REQUIRED TASK:
Restate the listing below word for word, omitting any images.
═══ DATA BLOCK ═══
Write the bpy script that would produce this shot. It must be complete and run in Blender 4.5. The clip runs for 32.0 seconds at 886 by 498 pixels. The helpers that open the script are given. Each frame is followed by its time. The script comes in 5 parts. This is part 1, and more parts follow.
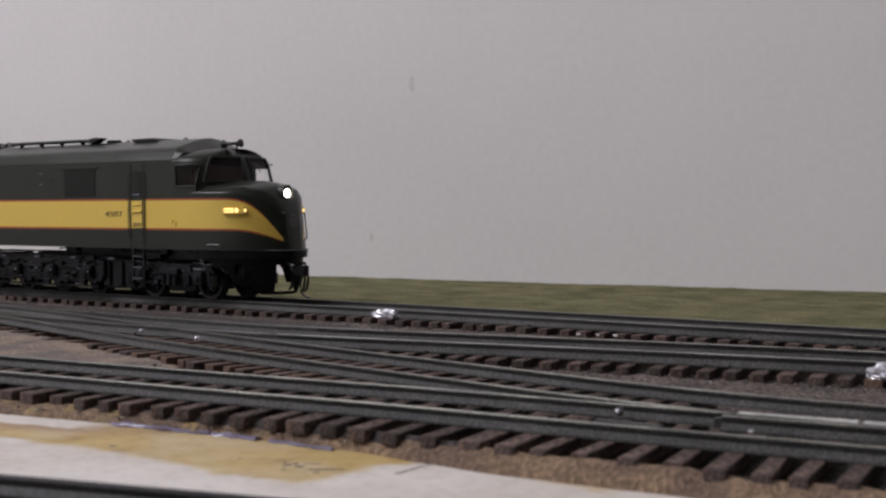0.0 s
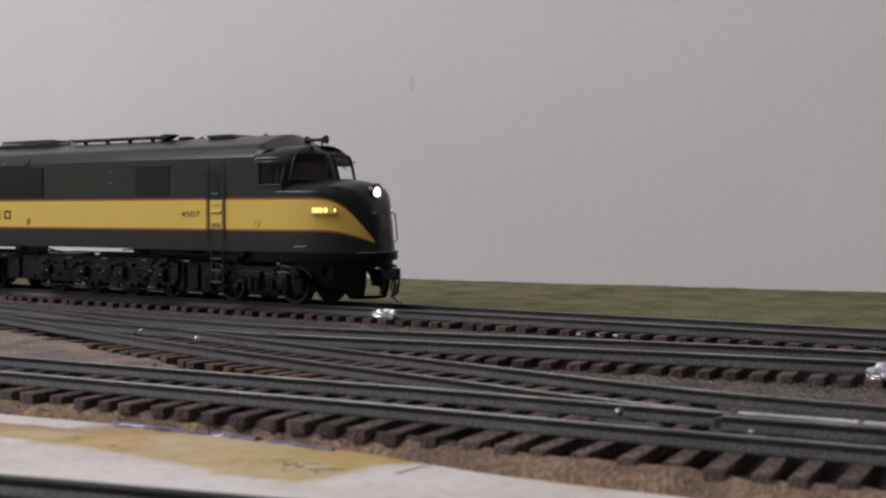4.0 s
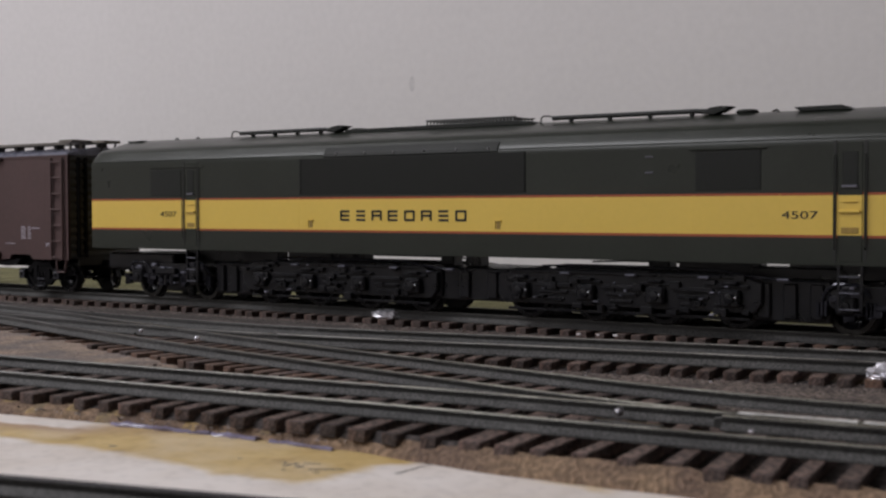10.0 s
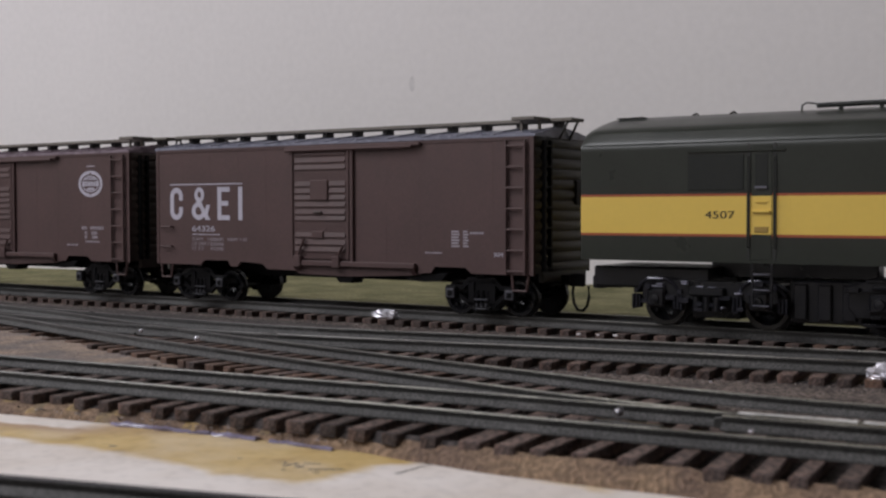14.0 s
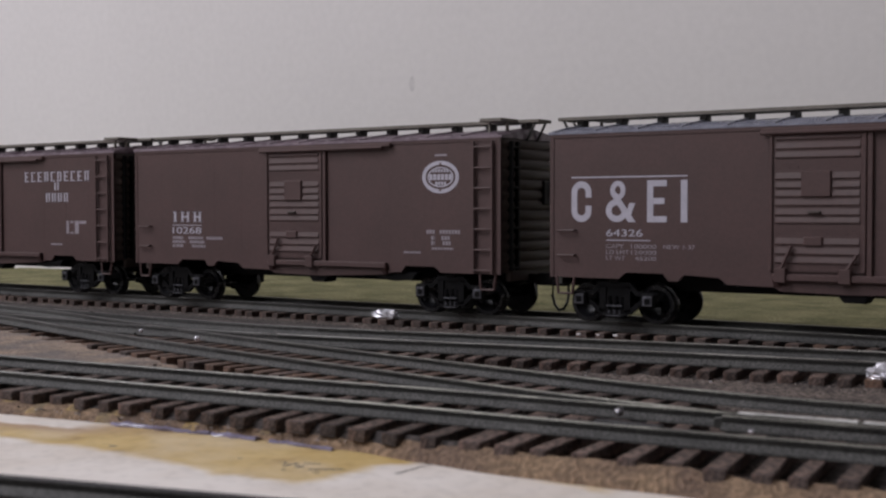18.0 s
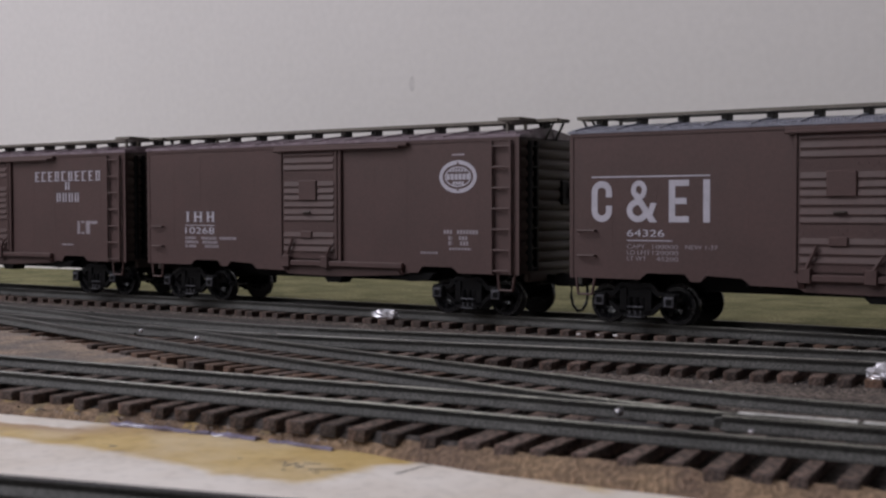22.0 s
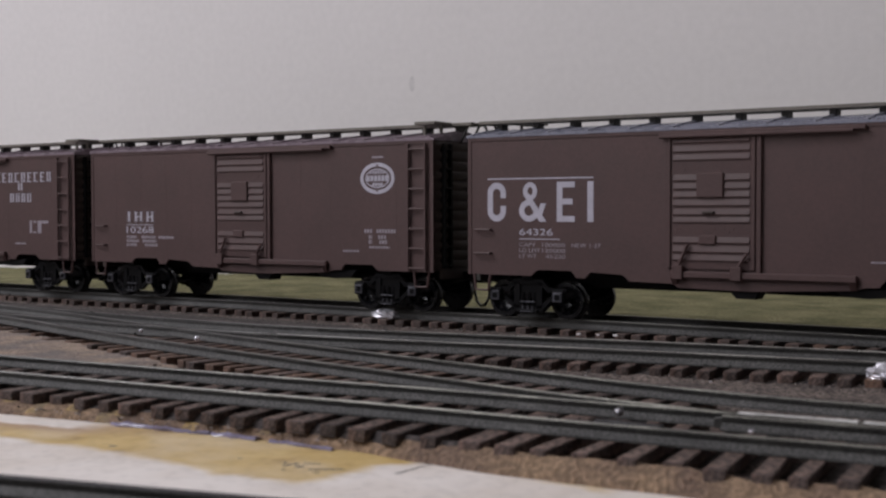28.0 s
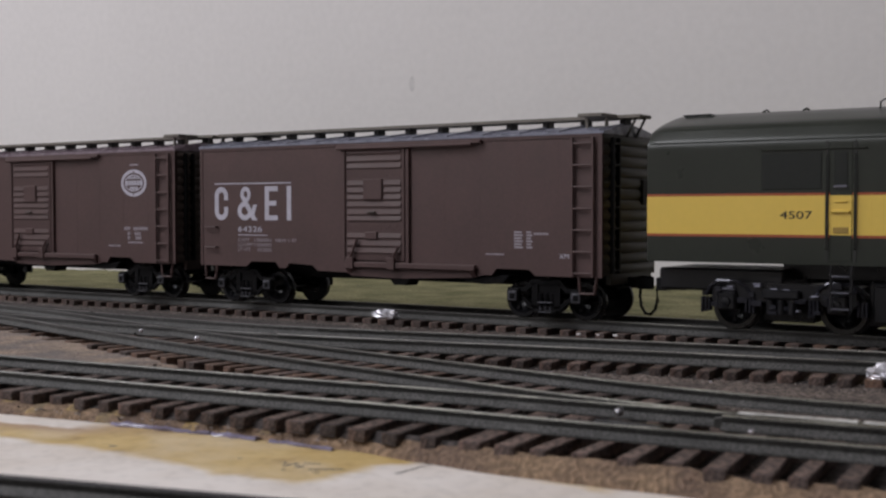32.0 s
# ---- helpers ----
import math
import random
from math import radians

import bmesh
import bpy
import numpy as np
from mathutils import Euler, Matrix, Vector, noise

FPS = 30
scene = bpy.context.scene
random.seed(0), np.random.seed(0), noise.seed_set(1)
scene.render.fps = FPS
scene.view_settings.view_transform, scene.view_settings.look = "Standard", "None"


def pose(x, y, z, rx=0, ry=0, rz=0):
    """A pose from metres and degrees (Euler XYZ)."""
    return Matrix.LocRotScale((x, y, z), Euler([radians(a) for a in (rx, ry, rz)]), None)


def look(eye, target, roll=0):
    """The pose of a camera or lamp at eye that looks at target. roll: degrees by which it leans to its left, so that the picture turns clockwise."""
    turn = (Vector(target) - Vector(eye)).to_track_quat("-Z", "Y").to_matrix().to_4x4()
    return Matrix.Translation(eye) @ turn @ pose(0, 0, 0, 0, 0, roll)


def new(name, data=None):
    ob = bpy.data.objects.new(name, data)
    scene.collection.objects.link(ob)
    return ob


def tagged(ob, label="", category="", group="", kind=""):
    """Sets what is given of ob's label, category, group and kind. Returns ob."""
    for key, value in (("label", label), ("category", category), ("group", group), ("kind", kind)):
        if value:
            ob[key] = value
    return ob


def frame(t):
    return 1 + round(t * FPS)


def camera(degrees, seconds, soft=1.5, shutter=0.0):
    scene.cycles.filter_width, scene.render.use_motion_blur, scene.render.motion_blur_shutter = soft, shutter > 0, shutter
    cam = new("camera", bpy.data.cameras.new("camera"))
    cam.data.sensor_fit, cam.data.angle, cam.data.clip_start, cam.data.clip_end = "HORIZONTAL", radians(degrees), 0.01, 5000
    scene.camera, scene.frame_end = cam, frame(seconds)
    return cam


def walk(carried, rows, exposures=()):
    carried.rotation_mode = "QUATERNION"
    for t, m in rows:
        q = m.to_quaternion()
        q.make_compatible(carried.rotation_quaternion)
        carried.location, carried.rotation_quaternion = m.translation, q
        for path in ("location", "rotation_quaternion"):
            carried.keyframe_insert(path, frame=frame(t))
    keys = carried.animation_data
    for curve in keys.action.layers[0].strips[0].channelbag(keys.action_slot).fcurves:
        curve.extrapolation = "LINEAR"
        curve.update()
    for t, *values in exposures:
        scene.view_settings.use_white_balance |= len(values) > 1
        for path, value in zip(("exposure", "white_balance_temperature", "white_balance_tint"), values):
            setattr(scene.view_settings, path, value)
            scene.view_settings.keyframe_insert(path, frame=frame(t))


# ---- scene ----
# Lengths below are in millimetres of the model railway (1:87); MM turns them into metres.
# x runs along the main track, y towards the backdrop, z = 0 is the top of the rails.
MM = 0.001

# ---- camera ----
cam = camera(40.12, 32.0, soft=2.35)
# close up to a small scene: the train is in focus, the nearest track is not
cam.data.dof.use_dof, cam.data.dof.focus_distance, cam.data.dof.aperture_fstop = True, 0.33, 60.0
EYE = Vector((0.0, -294.63, 29.34)) * MM
YAW, DIP = radians(-33.866), radians(1.90)
AIM = EYE + Vector((math.sin(YAW) * math.cos(DIP), math.cos(YAW) * math.cos(DIP), -math.sin(DIP)))
walk(cam, [(0.0, look(EYE, AIM, -0.108)), (32.0, look(EYE, AIM, -0.108))],
     [(0.0, -0.03, 6440, 12), (2.0, -0.02, 6360, 12), (4.0, 0.02, 6420, 12), (7.0, 0.04, 6500, 10), (8.5, 0.04, 6500, 10), (10.0, -0.06, 6500, 11), (12.0, -0.03, 6480, 11), (14.0, 0.03, 6450, 11), (17.5, 0.02, 6420, 12),
      (20.0, -0.05, 6400, 12), (25.0, -0.05, 6400, 12), (28.0, 0.02, 6420, 12), (29.0, 0.02, 6450, 11), (32.0, 0.02, 6450, 10)])

# ---- light: fluorescent tubes under the ceiling of the train room ----
world = bpy.data.worlds.new("room_air")
world.use_nodes = True
world.node_tree.nodes["Background"].inputs[0].default_value = (0.9, 0.93, 1.0, 1)
world.node_tree.nodes["Background"].inputs[1].default_value = 0.02
scene.world = world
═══
TASK RESPONSE:
Write the bpy script that would produce this shot. It must be complete and run in Blender 4.5. The clip runs for 32.0 seconds at 886 by 498 pixels. The helpers that open the script are given. Each frame is followed by its time. The script comes in 5 parts. This is part 1, and more parts follow.
0.0 s
4.0 s
10.0 s
14.0 s
18.0 s
22.0 s
28.0 s
32.0 s
# ---- helpers ----
import math
import random
from math import radians

import bmesh
import bpy
import numpy as np
from mathutils import Euler, Matrix, Vector, noise

FPS = 30
scene = bpy.context.scene
random.seed(0), np.random.seed(0), noise.seed_set(1)
scene.render.fps = FPS
scene.view_settings.view_transform, scene.view_settings.look = "Standard", "None"


def pose(x, y, z, rx=0, ry=0, rz=0):
    """A pose from metres and degrees (Euler XYZ)."""
    return Matrix.LocRotScale((x, y, z), Euler([radians(a) for a in (rx, ry, rz)]), None)


def look(eye, target, roll=0):
    """The pose of a camera or lamp at eye that looks at target. roll: degrees by which it leans to its left, so that the picture turns clockwise."""
    turn = (Vector(target) - Vector(eye)).to_track_quat("-Z", "Y").to_matrix().to_4x4()
    return Matrix.Translation(eye) @ turn @ pose(0, 0, 0, 0, 0, roll)


def new(name, data=None):
    ob = bpy.data.objects.new(name, data)
    scene.collection.objects.link(ob)
    return ob


def tagged(ob, label="", category="", group="", kind=""):
    """Sets what is given of ob's label, category, group and kind. Returns ob."""
    for key, value in (("label", label), ("category", category), ("group", group), ("kind", kind)):
        if value:
            ob[key] = value
    return ob


def frame(t):
    return 1 + round(t * FPS)


def camera(degrees, seconds, soft=1.5, shutter=0.0):
    scene.cycles.filter_width, scene.render.use_motion_blur, scene.render.motion_blur_shutter = soft, shutter > 0, shutter
    cam = new("camera", bpy.data.cameras.new("camera"))
    cam.data.sensor_fit, cam.data.angle, cam.data.clip_start, cam.data.clip_end = "HORIZONTAL", radians(degrees), 0.01, 5000
    scene.camera, scene.frame_end = cam, frame(seconds)
    return cam


def walk(carried, rows, exposures=()):
    carried.rotation_mode = "QUATERNION"
    for t, m in rows:
        q = m.to_quaternion()
        q.make_compatible(carried.rotation_quaternion)
        carried.location, carried.rotation_quaternion = m.translation, q
        for path in ("location", "rotation_quaternion"):
            carried.keyframe_insert(path, frame=frame(t))
    keys = carried.animation_data
    for curve in keys.action.layers[0].strips[0].channelbag(keys.action_slot).fcurves:
        curve.extrapolation = "LINEAR"
        curve.update()
    for t, *values in exposures:
        scene.view_settings.use_white_balance |= len(values) > 1
        for path, value in zip(("exposure", "white_balance_temperature", "white_balance_tint"), values):
            setattr(scene.view_settings, path, value)
            scene.view_settings.keyframe_insert(path, frame=frame(t))


# ---- scene ----
# Lengths below are in millimetres of the model railway (1:87); MM turns them into metres.
# x runs along the main track, y towards the backdrop, z = 0 is the top of the rails.
MM = 0.001

# ---- camera ----
cam = camera(40.12, 32.0, soft=2.35)
# close up to a small scene: the train is in focus, the nearest track is not
cam.data.dof.use_dof, cam.data.dof.focus_distance, cam.data.dof.aperture_fstop = True, 0.33, 60.0
EYE = Vector((0.0, -294.63, 29.34)) * MM
YAW, DIP = radians(-33.866), radians(1.90)
AIM = EYE + Vector((math.sin(YAW) * math.cos(DIP), math.cos(YAW) * math.cos(DIP), -math.sin(DIP)))
walk(cam, [(0.0, look(EYE, AIM, -0.108)), (32.0, look(EYE, AIM, -0.108))],
     [(0.0, -0.03, 6440, 12), (2.0, -0.02, 6360, 12), (4.0, 0.02, 6420, 12), (7.0, 0.04, 6500, 10), (8.5, 0.04, 6500, 10), (10.0, -0.06, 6500, 11), (12.0, -0.03, 6480, 11), (14.0, 0.03, 6450, 11), (17.5, 0.02, 6420, 12),
      (20.0, -0.05, 6400, 12), (25.0, -0.05, 6400, 12), (28.0, 0.02, 6420, 12), (29.0, 0.02, 6450, 11), (32.0, 0.02, 6450, 10)])

# ---- light: fluorescent tubes under the ceiling of the train room ----
world = bpy.data.worlds.new("room_air")
world.use_nodes = True
world.node_tree.nodes["Background"].inputs[0].default_value = (0.9, 0.93, 1.0, 1)
world.node_tree.nodes["Background"].inputs[1].default_value = 0.02
scene.world = world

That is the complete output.